Law Office of Christian F. Paul | Christian F. Paul
If your house is sold in non-judicial foreclosure for failure to make mortgage payments, you won't owe the lender anythiing after the sale if the lender can't sell it for what you owe, but neither will you get anything if the lender is lucky and sells it for more. (This would be the case even if you had not had the debt discharged in bankrupcty.) If the house is worth more than what you owe, why not try to sell it now and keep the equity? Talk to your lender. Depending on what you owe and what it's worth, you might be able to make up some payments, sell the place, avoid the credit implications of foreclosure, and avoid the loss of equity. Good luck to you.
Answer Applies to: California
Ken Love Law | Kenneth Love
It is very unlikely that there will be any proceeds. When the house is sold, the mortgage must be paid, all costs of advertisement and the sale are paid, then any junior liens are paid, and finally the homeowner gets what is left. This only happens when a 3rd party buys the home. 9 times out of 10, the mortgage company bids what is owed on the mortgage and there are no other bidders. I would not expect any proceeds form a foreclosure sale. If you have a home with a ton of equity to need to see about selling it or getting legal help to hold off the foreclosure until you can.
Answer Applies to: North Carolina
A Fresh Start | Dorothy G Bunce
When a foreclosure sale is held, the proceeds go first to the mortgage company to pay their lien. If any money is left over after paying all liens on the property, whether tax liens, HOA liens, or other expenses, then and only then you may get paid the proceeds that remain.
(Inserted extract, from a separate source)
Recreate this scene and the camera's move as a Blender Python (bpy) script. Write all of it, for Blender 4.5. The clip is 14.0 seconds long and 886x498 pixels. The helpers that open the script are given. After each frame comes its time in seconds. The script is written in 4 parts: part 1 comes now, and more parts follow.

But most auction buyers pay less than the amount of the mortgage lien, not more, so don't hold your breath waiting for a check. The fact that you have a $0 balance that you owe to the mortgage company doesn't mean that the balance on the lien went to $0 - to the contrary, every month that passed since you last paid your mortgage increased the balance of the mortgage lien by the amount of accrued interest, taxes and insurance the lender paid.
Answer Applies to: Nevada
The Michigan Bankruptcy HQ | Joseph P. Saulski
If the house sells for greater than the amount owed on the house (and secured by the mortgage) then you will receive the excess. This is unlikely because you would have re-affirmed the loan if there was equity in the house in the first place. Although the bankruptcy discharged your obligations under the loan agreement, it did not strip of the lien (i.e., mortgage) that the bank had. Because you are in default and not paying, the bank is going to take the house by foreclosure and sell it. Because the law only allows the bank recover the amount owed to it and cost associated with the foreclosure, the home owner is entitled to anything beyond that (again, very unlikely).
Answer Applies to: Michigan
The Troglin Firm | William M. Troglin
Some states do a non-judicial foreclosure, which simply means there is no hearing before the sale. The lender runs a foreclosure ad for four consecutive weeks prior to the first Tuesday of the month which is the only day a foreclosure can take place. The sale is handled by the lender's attorney not the sheriff. The attorney handling the sale will make the first bid (which bid has been set by the lender) and if anyone makes a higher bid they have bought a house. If there is any money over and above the payoff and foreclosure expenses that amount would come to you but that is very rare. If nobody other than the lender bids then the lender is said to have bid the house in and now owns the home. Since you did not reaffirm the mortgage loan in the bankruptcy, you have no personal liability for money damages you simply lose the house.
Answer Applies to: Georgia
Law Office of D.L. Drain, P.A. | Diane L. Drain
Only if allowed by the law of the state where your property is located. Your e-mail does not indicate where you live. Generally the only way the borrower receives any funds from a sheriff's sale is if all the secured liens and recorded judgments are paid in full first.
Answer Applies to: Arizona
Law Office of Lynnmarie A. Johnson | Lynnmarie Johnson
No, not unless after costs and expenses it was sold for more than you owed. I would not expect any check. If the trustee had thought there was any chance of any money being made, they would have either left your bankruptcy open until the house was so sold so they could take the profits for your creditors or they would have taken control and sold the house themselves. Sorry!
Answer Applies to: Michigan
Reger Rizzo & Darnall LLP | Kathleen DeLacy
You most likely will not receive the excess proceeds if it sells for more than the balance on the note and all costs. You need to file petition for the proceeds and you have to get a title search first to make sure no other liens, judgements, etc. Just because you discharged debts does not mean you are the rightful owner of any excess proceeds from a sheriff's sale. If there are liens, judgements, etc. on title search, when you file the petition with Superior Court for the excess proceeds you must send a copy of the petition to any lien holders or judgment creditors and also a notice of when the hearing will be held. Most likely they will object since there is a debt owed to them even if not by you.
Answer Applies to: Delaware
CPLS, PA | Evelyn J. Pabon Figueroa
You should be able to receive the proceeds of the sale of the property. However, please keep in mind that each case is different and a full evaluation of your particular situation will be necessary to determine the effect of the sale and how the proceeds should be distributed.